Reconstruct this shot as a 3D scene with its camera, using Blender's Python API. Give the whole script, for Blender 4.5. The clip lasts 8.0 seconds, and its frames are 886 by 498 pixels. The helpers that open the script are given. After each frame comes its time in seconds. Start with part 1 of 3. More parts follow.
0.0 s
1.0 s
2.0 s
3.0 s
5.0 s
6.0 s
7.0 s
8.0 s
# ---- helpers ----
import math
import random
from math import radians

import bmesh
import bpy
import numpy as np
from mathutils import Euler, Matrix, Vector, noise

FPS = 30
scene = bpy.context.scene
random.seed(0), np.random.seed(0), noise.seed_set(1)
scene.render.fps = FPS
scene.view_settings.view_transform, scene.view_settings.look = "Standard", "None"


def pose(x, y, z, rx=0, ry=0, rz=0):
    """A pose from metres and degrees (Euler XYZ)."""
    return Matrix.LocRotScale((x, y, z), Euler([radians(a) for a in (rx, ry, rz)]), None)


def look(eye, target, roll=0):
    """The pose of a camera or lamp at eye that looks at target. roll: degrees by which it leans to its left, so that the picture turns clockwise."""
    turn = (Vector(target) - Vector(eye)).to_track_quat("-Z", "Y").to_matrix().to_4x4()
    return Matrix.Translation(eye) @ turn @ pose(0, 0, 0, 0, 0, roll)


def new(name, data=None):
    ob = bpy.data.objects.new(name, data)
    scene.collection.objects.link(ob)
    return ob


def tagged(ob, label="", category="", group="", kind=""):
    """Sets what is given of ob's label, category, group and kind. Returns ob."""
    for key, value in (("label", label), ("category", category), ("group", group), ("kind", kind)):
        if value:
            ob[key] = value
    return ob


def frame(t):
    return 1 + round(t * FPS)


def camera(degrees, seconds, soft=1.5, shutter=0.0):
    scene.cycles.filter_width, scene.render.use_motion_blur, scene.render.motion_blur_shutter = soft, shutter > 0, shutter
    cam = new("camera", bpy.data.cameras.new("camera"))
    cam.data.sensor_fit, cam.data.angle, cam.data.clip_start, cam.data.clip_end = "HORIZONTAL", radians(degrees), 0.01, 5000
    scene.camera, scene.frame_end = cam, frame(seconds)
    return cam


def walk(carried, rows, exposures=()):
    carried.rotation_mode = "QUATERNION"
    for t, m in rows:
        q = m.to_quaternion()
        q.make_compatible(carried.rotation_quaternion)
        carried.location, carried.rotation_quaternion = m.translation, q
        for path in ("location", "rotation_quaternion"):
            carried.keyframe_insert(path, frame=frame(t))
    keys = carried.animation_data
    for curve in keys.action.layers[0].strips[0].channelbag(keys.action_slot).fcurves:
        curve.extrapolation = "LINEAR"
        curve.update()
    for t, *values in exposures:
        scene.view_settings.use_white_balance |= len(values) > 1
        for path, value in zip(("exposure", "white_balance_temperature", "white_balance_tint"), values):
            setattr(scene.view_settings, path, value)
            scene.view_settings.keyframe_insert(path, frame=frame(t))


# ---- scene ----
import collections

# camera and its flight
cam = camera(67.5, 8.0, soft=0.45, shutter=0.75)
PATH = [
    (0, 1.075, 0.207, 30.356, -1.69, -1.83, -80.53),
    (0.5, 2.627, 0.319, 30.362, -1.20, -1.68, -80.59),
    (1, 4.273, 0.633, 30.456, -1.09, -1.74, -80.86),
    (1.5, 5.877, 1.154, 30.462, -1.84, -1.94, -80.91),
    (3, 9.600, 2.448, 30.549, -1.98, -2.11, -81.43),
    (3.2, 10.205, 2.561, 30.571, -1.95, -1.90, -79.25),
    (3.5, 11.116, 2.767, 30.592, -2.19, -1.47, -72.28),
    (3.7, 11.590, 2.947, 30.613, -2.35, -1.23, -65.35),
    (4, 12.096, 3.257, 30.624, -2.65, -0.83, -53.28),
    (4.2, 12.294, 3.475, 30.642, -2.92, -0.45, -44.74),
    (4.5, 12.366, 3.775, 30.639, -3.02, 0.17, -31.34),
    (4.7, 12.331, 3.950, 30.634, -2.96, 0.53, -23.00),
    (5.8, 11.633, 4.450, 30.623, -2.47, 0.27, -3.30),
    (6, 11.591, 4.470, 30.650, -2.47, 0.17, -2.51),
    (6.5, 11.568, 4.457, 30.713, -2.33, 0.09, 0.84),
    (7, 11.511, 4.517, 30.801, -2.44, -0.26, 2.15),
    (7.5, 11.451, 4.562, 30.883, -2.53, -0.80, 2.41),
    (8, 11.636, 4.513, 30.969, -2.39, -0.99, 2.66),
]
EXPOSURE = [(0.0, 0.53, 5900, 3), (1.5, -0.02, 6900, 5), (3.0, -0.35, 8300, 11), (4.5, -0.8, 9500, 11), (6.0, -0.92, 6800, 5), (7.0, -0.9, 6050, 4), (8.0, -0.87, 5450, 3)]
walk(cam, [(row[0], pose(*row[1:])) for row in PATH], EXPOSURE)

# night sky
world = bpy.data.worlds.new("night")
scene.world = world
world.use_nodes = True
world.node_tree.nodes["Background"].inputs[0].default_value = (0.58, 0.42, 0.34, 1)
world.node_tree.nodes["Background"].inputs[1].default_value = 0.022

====

■ WORK INSTRUCTIONS
Output the listing above without altering a single character.

■ FULL RESPONSE
Reconstruct this shot as a 3D scene with its camera, using Blender's Python API. Give the whole script, for Blender 4.5. The clip lasts 8.0 seconds, and its frames are 886 by 498 pixels. The helpers that open the script are given. After each frame comes its time in seconds. Start with part 1 of 3. More parts follow.
0.0 s
1.0 s
2.0 s
3.0 s
5.0 s
6.0 s
7.0 s
8.0 s
# ---- helpers ----
import math
import random
from math import radians

import bmesh
import bpy
import numpy as np
from mathutils import Euler, Matrix, Vector, noise

FPS = 30
scene = bpy.context.scene
random.seed(0), np.random.seed(0), noise.seed_set(1)
scene.render.fps = FPS
scene.view_settings.view_transform, scene.view_settings.look = "Standard", "None"


def pose(x, y, z, rx=0, ry=0, rz=0):
    """A pose from metres and degrees (Euler XYZ)."""
    return Matrix.LocRotScale((x, y, z), Euler([radians(a) for a in (rx, ry, rz)]), None)


def look(eye, target, roll=0):
    """The pose of a camera or lamp at eye that looks at target. roll: degrees by which it leans to its left, so that the picture turns clockwise."""
    turn = (Vector(target) - Vector(eye)).to_track_quat("-Z", "Y").to_matrix().to_4x4()
    return Matrix.Translation(eye) @ turn @ pose(0, 0, 0, 0, 0, roll)


def new(name, data=None):
    ob = bpy.data.objects.new(name, data)
    scene.collection.objects.link(ob)
    return ob


def tagged(ob, label="", category="", group="", kind=""):
    """Sets what is given of ob's label, category, group and kind. Returns ob."""
    for key, value in (("label", label), ("category", category), ("group", group), ("kind", kind)):
        if value:
            ob[key] = value
    return ob


def frame(t):
    return 1 + round(t * FPS)


def camera(degrees, seconds, soft=1.5, shutter=0.0):
    scene.cycles.filter_width, scene.render.use_motion_blur, scene.render.motion_blur_shutter = soft, shutter > 0, shutter
    cam = new("camera", bpy.data.cameras.new("camera"))
    cam.data.sensor_fit, cam.data.angle, cam.data.clip_start, cam.data.clip_end = "HORIZONTAL", radians(degrees), 0.01, 5000
    scene.camera, scene.frame_end = cam, frame(seconds)
    return cam


def walk(carried, rows, exposures=()):
    carried.rotation_mode = "QUATERNION"
    for t, m in rows:
        q = m.to_quaternion()
        q.make_compatible(carried.rotation_quaternion)
        carried.location, carried.rotation_quaternion = m.translation, q
        for path in ("location", "rotation_quaternion"):
            carried.keyframe_insert(path, frame=frame(t))
    keys = carried.animation_data
    for curve in keys.action.layers[0].strips[0].channelbag(keys.action_slot).fcurves:
        curve.extrapolation = "LINEAR"
        curve.update()
    for t, *values in exposures:
        scene.view_settings.use_white_balance |= len(values) > 1
        for path, value in zip(("exposure", "white_balance_temperature", "white_balance_tint"), values):
            setattr(scene.view_settings, path, value)
            scene.view_settings.keyframe_insert(path, frame=frame(t))


# ---- scene ----
import collections

# camera and its flight
cam = camera(67.5, 8.0, soft=0.45, shutter=0.75)
PATH = [
    (0, 1.075, 0.207, 30.356, -1.69, -1.83, -80.53),
    (0.5, 2.627, 0.319, 30.362, -1.20, -1.68, -80.59),
    (1, 4.273, 0.633, 30.456, -1.09, -1.74, -80.86),
    (1.5, 5.877, 1.154, 30.462, -1.84, -1.94, -80.91),
    (3, 9.600, 2.448, 30.549, -1.98, -2.11, -81.43),
    (3.2, 10.205, 2.561, 30.571, -1.95, -1.90, -79.25),
    (3.5, 11.116, 2.767, 30.592, -2.19, -1.47, -72.28),
    (3.7, 11.590, 2.947, 30.613, -2.35, -1.23, -65.35),
    (4, 12.096, 3.257, 30.624, -2.65, -0.83, -53.28),
    (4.2, 12.294, 3.475, 30.642, -2.92, -0.45, -44.74),
    (4.5, 12.366, 3.775, 30.639, -3.02, 0.17, -31.34),
    (4.7, 12.331, 3.950, 30.634, -2.96, 0.53, -23.00),
    (5.8, 11.633, 4.450, 30.623, -2.47, 0.27, -3.30),
    (6, 11.591, 4.470, 30.650, -2.47, 0.17, -2.51),
    (6.5, 11.568, 4.457, 30.713, -2.33, 0.09, 0.84),
    (7, 11.511, 4.517, 30.801, -2.44, -0.26, 2.15),
    (7.5, 11.451, 4.562, 30.883, -2.53, -0.80, 2.41),
    (8, 11.636, 4.513, 30.969, -2.39, -0.99, 2.66),
]
EXPOSURE = [(0.0, 0.53, 5900, 3), (1.5, -0.02, 6900, 5), (3.0, -0.35, 8300, 11), (4.5, -0.8, 9500, 11), (6.0, -0.92, 6800, 5), (7.0, -0.9, 6050, 4), (8.0, -0.87, 5450, 3)]
walk(cam, [(row[0], pose(*row[1:])) for row in PATH], EXPOSURE)

# night sky
world = bpy.data.worlds.new("night")
scene.world = world
world.use_nodes = True
world.node_tree.nodes["Background"].inputs[0].default_value = (0.58, 0.42, 0.34, 1)
world.node_tree.nodes["Background"].inputs[1].default_value = 0.022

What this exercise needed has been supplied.